After a couple of years on campus, he moved to Walden Commune, along with B.D., Zonker, Mark, Nicole, Boopsie, Didi, Bernie and Joanie.

In the Doonesbury musical that ran during the strip's hiatus in 1983–84, he graduated from Walden and married Joanie's daughter, J.J. By the time the strip picked up again, he had started and then dropped out of business school, but this was not shown.

After this, Mike took a career in advertising in New York City at the World Trade Center, and frequently found that the jobs he was assigned to violated his values and caused him a great deal of moral anguish over whether he should take the job or rebel. These assignments included selling Ronald Reagan to black voters and the creation of a new mascot for the tobacco industry. The latter caused him to have disturbing dreams, which came to life in the form of Mr. Butts, who occasionally haunts Mike's dreams to this day. Despite his qualms about his work, he usually accepted the tasks he was given, as he was too timid and too worried about finding another job to resist.

Mike's marriage was rocky from the beginning, and only got worse as time went on.

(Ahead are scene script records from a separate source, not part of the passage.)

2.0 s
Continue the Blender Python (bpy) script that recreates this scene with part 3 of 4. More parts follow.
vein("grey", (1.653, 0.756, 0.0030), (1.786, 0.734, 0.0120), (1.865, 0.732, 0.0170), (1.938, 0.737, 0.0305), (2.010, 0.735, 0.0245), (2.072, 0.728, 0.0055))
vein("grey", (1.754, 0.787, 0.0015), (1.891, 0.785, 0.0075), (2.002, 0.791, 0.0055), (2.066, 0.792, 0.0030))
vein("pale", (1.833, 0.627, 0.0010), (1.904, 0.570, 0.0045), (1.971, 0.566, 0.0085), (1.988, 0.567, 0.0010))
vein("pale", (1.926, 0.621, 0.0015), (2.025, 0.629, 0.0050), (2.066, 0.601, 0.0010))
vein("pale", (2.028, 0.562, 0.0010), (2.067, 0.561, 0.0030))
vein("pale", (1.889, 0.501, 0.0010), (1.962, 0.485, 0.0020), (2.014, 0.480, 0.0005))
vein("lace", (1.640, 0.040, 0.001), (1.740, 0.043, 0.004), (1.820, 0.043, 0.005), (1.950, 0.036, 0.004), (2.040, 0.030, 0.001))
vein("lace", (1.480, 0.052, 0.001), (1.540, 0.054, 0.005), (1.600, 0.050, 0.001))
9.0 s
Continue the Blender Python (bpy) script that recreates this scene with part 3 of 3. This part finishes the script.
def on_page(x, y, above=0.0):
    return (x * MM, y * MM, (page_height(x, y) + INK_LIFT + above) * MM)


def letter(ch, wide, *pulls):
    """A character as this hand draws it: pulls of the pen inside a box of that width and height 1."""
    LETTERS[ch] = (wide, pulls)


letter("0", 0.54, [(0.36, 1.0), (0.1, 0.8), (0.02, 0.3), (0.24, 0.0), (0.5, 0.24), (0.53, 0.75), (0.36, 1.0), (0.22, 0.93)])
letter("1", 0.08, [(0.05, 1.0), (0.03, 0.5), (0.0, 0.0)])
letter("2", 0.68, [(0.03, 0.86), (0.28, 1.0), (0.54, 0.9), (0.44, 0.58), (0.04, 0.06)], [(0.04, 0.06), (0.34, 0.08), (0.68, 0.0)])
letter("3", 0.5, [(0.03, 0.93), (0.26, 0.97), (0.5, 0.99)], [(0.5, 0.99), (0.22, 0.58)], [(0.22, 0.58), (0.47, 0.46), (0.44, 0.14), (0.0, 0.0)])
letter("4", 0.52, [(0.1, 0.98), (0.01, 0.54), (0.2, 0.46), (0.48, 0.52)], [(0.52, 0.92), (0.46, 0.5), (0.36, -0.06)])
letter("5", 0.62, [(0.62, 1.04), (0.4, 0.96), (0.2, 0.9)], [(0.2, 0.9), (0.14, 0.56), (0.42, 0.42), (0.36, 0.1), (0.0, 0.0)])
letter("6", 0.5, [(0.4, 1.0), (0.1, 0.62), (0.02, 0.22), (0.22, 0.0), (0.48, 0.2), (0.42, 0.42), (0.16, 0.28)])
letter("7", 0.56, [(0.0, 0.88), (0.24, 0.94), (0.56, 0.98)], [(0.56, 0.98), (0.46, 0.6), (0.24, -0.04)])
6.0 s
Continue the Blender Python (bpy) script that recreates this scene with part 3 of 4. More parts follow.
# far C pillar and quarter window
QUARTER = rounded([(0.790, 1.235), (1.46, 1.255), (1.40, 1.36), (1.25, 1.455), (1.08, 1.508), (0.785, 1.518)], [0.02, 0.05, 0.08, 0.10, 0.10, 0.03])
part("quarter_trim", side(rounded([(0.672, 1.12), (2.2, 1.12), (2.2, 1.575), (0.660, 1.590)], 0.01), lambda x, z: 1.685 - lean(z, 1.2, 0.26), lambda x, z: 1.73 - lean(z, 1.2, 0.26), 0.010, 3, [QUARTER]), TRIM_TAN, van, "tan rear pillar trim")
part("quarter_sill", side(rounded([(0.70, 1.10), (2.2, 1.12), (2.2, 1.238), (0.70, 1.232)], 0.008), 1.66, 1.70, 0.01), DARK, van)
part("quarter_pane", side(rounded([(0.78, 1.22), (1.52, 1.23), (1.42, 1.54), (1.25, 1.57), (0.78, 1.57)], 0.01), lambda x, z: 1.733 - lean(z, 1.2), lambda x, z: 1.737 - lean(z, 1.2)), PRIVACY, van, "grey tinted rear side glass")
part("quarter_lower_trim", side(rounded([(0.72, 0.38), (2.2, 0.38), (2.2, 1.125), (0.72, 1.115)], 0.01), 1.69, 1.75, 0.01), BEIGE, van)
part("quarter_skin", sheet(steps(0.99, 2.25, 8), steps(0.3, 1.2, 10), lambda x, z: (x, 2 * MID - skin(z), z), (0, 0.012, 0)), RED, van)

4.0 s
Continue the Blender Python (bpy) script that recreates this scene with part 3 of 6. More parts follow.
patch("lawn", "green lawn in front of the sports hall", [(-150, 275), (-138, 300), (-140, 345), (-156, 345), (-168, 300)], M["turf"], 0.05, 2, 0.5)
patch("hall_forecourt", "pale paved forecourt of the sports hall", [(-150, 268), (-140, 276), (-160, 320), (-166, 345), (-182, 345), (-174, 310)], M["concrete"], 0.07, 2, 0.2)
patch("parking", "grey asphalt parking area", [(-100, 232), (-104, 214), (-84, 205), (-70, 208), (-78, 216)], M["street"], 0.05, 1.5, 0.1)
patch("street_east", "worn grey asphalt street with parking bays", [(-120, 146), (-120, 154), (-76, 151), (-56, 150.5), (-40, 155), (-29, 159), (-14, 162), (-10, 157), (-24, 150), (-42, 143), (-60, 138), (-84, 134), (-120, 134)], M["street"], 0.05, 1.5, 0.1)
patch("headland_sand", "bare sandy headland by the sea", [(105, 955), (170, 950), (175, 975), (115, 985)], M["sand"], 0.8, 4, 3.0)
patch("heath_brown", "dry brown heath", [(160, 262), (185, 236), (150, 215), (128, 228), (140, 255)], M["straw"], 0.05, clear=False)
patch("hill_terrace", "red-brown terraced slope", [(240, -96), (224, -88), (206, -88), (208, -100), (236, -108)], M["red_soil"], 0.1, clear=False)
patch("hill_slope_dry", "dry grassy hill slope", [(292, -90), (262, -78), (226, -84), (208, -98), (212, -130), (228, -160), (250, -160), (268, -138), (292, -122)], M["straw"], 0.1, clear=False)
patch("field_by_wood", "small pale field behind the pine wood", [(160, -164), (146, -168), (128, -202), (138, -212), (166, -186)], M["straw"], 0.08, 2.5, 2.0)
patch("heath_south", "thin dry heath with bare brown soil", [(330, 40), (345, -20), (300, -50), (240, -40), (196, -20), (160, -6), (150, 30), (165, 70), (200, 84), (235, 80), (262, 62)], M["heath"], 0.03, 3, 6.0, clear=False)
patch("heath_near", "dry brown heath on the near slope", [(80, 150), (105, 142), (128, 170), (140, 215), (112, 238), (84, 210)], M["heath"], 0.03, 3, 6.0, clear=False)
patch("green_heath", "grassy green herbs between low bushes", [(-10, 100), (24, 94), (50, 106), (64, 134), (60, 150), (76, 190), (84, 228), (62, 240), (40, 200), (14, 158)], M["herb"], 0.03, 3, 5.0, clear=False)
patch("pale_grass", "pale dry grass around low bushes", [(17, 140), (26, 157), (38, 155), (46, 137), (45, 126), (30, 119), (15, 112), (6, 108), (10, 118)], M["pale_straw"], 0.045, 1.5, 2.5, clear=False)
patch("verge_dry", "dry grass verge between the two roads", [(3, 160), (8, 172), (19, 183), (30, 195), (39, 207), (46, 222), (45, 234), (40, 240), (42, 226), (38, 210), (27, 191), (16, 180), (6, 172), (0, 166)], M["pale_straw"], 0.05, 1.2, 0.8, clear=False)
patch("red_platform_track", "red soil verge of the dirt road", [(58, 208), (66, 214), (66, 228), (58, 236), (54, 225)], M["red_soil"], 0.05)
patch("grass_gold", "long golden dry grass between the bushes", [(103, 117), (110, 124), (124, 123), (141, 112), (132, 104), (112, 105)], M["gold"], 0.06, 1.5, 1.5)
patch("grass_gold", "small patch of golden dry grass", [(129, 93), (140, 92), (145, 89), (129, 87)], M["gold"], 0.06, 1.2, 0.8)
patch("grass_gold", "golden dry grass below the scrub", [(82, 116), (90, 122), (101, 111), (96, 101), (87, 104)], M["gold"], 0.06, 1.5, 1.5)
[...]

He was down to earth and sensible, and J.J.'s "artistic" behavior became increasingly erratic. The two had trouble relating to each other, and he was almost tempted into an affair with Nicole. He relented at the last moment when J.J. revealed that she was pregnant. She gave birth to Alex Doonesbury in 1988. This temporarily saved their relationship, but they ended up divorced in 1996, after J.J. had an affair with Zeke Brenner that was inspired by the novel The Bridges of Madison County.

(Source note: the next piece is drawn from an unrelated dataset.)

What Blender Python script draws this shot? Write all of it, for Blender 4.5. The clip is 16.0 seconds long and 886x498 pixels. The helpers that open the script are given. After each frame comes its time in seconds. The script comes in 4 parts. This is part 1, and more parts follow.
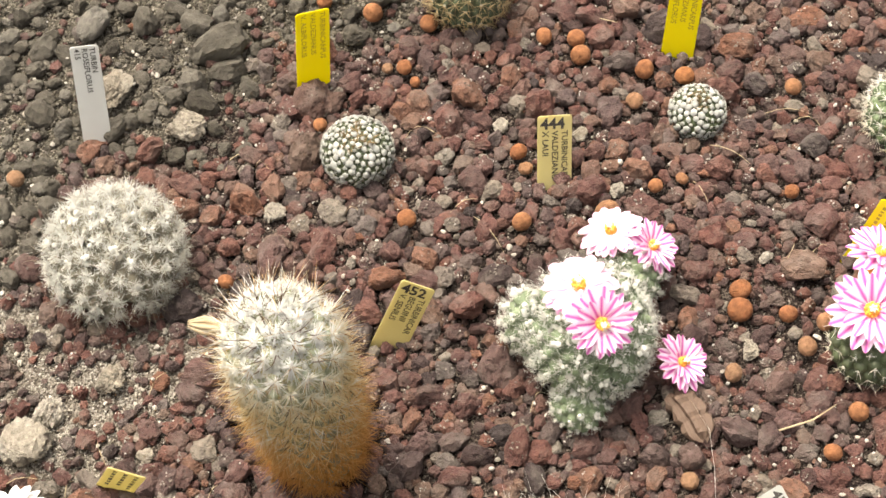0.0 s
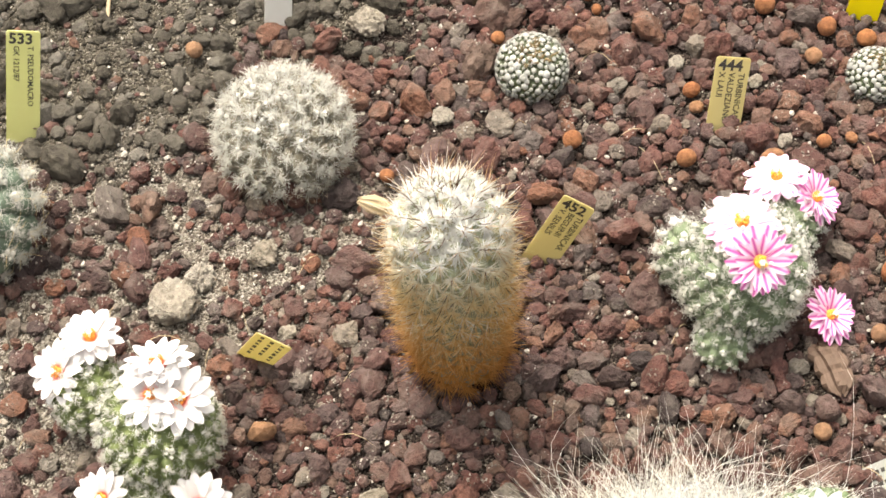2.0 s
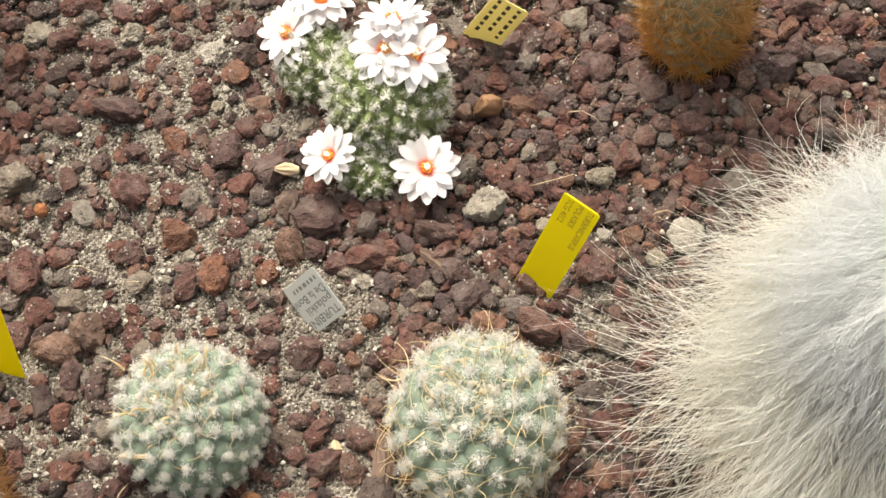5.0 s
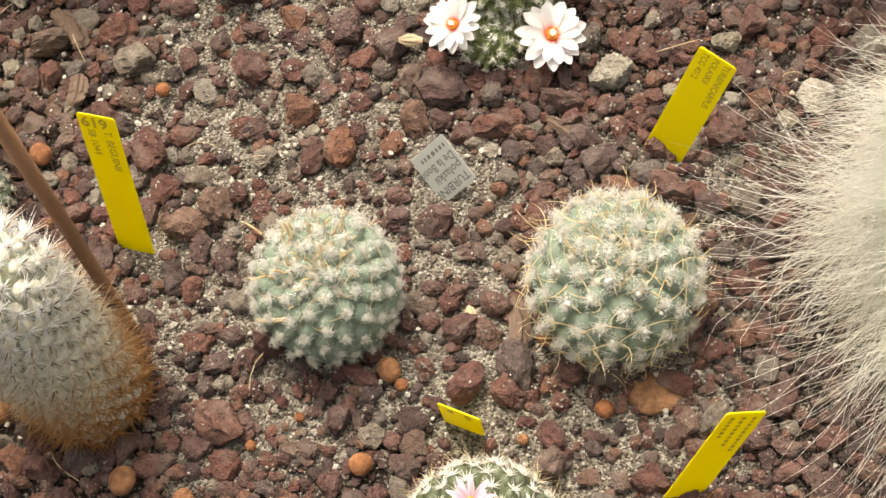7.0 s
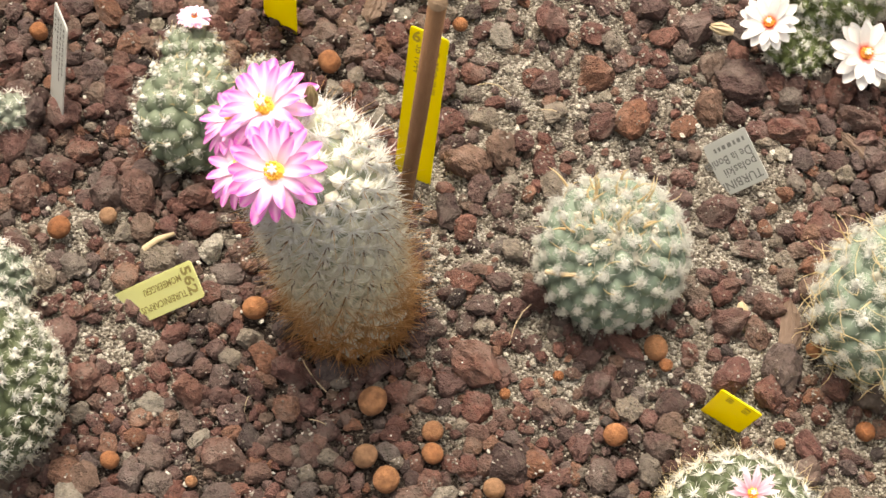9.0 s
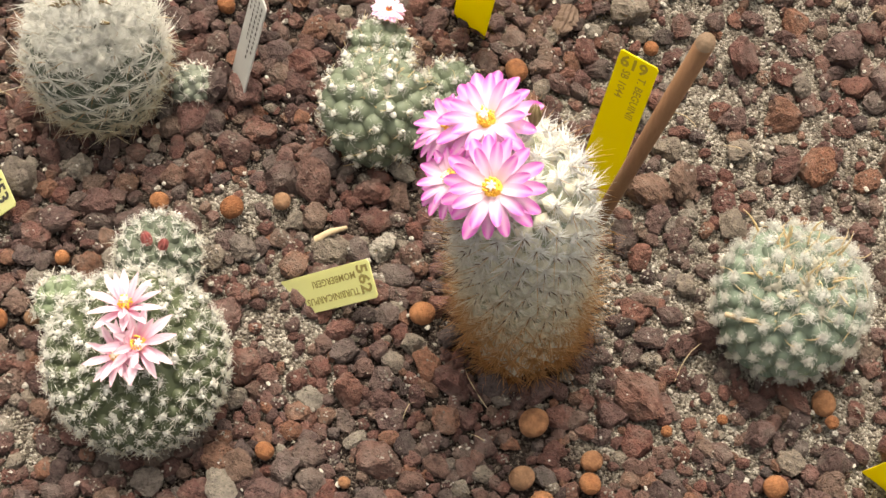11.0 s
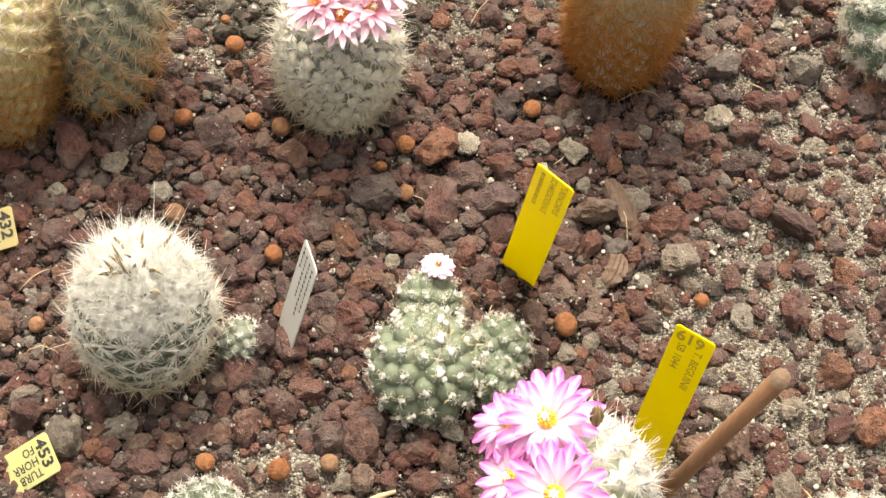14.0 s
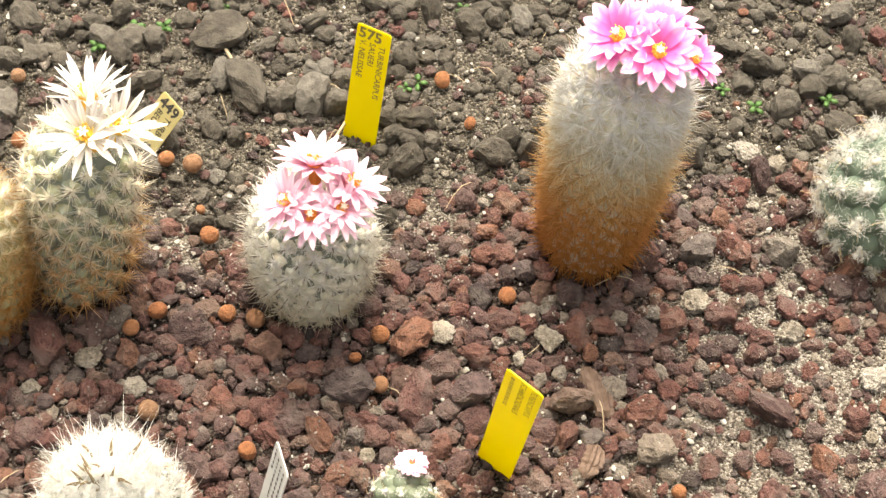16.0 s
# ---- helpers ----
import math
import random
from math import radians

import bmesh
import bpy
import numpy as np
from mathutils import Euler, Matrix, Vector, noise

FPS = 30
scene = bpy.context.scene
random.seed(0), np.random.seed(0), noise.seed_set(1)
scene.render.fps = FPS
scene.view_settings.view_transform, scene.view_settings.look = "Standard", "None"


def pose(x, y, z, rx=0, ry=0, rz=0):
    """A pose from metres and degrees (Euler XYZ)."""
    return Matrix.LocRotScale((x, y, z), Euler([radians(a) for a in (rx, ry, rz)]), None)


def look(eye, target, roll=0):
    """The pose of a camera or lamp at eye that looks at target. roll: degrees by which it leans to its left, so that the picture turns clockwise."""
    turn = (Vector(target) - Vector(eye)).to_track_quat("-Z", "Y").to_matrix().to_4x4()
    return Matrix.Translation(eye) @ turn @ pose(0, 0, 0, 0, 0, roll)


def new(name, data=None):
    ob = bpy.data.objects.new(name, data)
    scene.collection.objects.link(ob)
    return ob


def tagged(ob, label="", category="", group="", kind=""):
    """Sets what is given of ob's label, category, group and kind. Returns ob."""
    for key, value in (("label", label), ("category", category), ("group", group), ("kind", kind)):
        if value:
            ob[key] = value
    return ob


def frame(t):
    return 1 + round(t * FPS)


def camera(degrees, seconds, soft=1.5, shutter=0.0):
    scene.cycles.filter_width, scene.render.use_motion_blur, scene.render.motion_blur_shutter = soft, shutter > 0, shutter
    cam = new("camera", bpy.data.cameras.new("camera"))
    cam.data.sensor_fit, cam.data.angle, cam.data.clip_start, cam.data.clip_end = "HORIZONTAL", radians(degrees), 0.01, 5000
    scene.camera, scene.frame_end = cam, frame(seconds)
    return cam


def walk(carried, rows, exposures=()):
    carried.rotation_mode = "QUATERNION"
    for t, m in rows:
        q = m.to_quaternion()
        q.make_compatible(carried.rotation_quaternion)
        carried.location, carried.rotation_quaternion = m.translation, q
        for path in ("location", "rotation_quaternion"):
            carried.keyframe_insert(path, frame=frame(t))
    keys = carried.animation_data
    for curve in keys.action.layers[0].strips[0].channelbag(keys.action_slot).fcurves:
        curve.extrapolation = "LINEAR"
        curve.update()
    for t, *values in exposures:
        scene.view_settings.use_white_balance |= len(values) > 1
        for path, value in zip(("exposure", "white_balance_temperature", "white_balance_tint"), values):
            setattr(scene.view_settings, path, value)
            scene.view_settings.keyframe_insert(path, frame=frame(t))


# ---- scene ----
cam = camera(28.0, 16.0, 1.5, 0.2)
PATH = [
    (0.0, (0.088, -0.337, 0.823), (0.203, 0.603, -0.938), -10.5),
    (0.5, (0.075, -0.339, 0.821), (0.173, 0.588, -0.949), -9.2),
    (1, (0.065, -0.342, 0.823), (0.137, 0.587, -0.947), -8.0),
    (1.5, (0.054, -0.353, 0.822), (0.108, 0.593, -0.939), -6.7),
    (2, (0.043, -0.366, 0.815), (0.061, 0.581, -0.946), -7.6),
    (2.5, (0.017, -0.388, 0.804), (0.026, 0.553, -0.961), -7.6),
    (3, (-0.003, -0.402, 0.798), (-0.011, 0.525, -0.975), -7.8),
    (3.5, (0.008, -0.421, 0.783), (-0.065, 0.497, -0.992), -10.9),
    (4, (-0.021, -0.435, 0.769), (-0.076, 0.473, -1.012), -9.1),
    (4.2, (-0.025, -0.44, 0.764), (-0.093, 0.462, -1.02), -9.2),
    (6.3, (-0.078, -0.503, 0.727), (-0.17, 0.409, -1.051), -10.7),
    (6.5, (-0.079, -0.504, 0.726), (-0.183, 0.399, -1.056), -11.9),
    (7, (-0.094, -0.508, 0.722), (-0.214, 0.38, -1.066), -13.5),
    (7.5, (-0.127, -0.514, 0.717), (-0.224, 0.376, -1.071), -10.4),
    (8, (-0.177, -0.529, 0.713), (-0.236, 0.374, -1.071), -5.0),
    (8.5, (-0.211, -0.532, 0.712), (-0.272, 0.366, -1.074), -1.4),
    (9, (-0.243, -0.527, 0.711), (-0.302, 0.376, -1.073), 2.2),
    (9.2, (-0.252, -0.528, 0.709), (-0.312, 0.375, -1.075), 3.0),
    (11.3, (-0.324, -0.517, 0.704), (-0.398, 0.362, -1.09), 8.8),
    (11.5, (-0.329, -0.516, 0.705), (-0.407, 0.366, -1.089), 8.8),
    (12, (-0.334, -0.503, 0.71), (-0.417, 0.388, -1.079), 8.1),
    (12.5, (-0.336, -0.488, 0.718), (-0.423, 0.427, -1.058), 7.5),
    (13, (-0.338, -0.474, 0.723), (-0.427, 0.462, -1.042), 7.7),
    (13.5, (-0.342, -0.463, 0.727), (-0.435, 0.495, -1.026), 7.4),
    (14, (-0.352, -0.452, 0.729), (-0.449, 0.512, -1.021), 7.8),
    (14.5, (-0.352, -0.441, 0.735), (-0.469, 0.546, -1.0), 6.8),
    (15, (-0.349, -0.431, 0.743), (-0.48, 0.589, -0.972), 5.9),
    (15.5, (-0.347, -0.421, 0.746), (-0.483, 0.622, -0.955), 5.6),
    (16, (-0.345, -0.412, 0.749), (-0.477, 0.645, -0.943), 5.9),
]
walk(cam, [(t, look(eye, aim, roll)) for t, eye, aim, roll in PATH], [(0.0, 1.38, 7250, 8), (1.0, 1.30, 7200, 8), (2.5, 1.42, 7150, 8), (4.2, 1.20, 7100, 7), (7.0, 1.18, 7600, 8), (8.5, 1.20, 7600, 8), (12.5, 0.98, 7600, 8), (14.0, 1.36, 7600, 8), (14.5, 1.50, 7600, 8), (16.0, 1.64, 7500, 8)])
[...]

After his stint as an ad-man, Mike found himself unemployed for an extended period of time, and became increasingly desperate. Eventually he landed a dream job working for Bernie's software company, moved from New York to Seattle, and met Kim Rosenthal, a brilliant and beautiful computer programmer who, despite being many years his junior, fell for him. They have been married since 1997, and have started their own company, Mikim Inc. They now run MyVulture.com, an internet business that buys and sells overstock from other, failed, internet ventures.

Like many people, Mike knew someone who died in the World Trade Center attacks. His former boss, Mr. Bellows, was killed and Mike flew out to attend the funeral. He felt extremely guilty because he hadn't actually liked Bellows very much, and the feelings of guilt increased when Mike learned that Bellows had acted heroically during the attacks.

Politically, Mike started out as a very liberal Democrat, campaigning for George McGovern in 1972. In 1980 he supported independent candidate John B. Anderson. In 1994 he became a Republican, supporting Steve Forbes and later Bob Dole for president. He since has expressed views that reveal him as being more moderate-leaning-to-conservative. However, he did vote for Barack Obama in 2008. During the 2016 elections, he stated that he would not be voting for Donald Trump.

===Mike's Summer Daydreams===
One of the strip's traditions is Mike's Annual Summer Daydream. Once a year starting in the 1990s, a week of strips during the summer is devoted to him fantasizing about how he feels things should be. The daydreams sometimes cross over into actual plotlines: in 1995 Mike dreamed that he was being offered a fantastic job from Bernie, and was suddenly informed that due to a mix-up this was actually happening.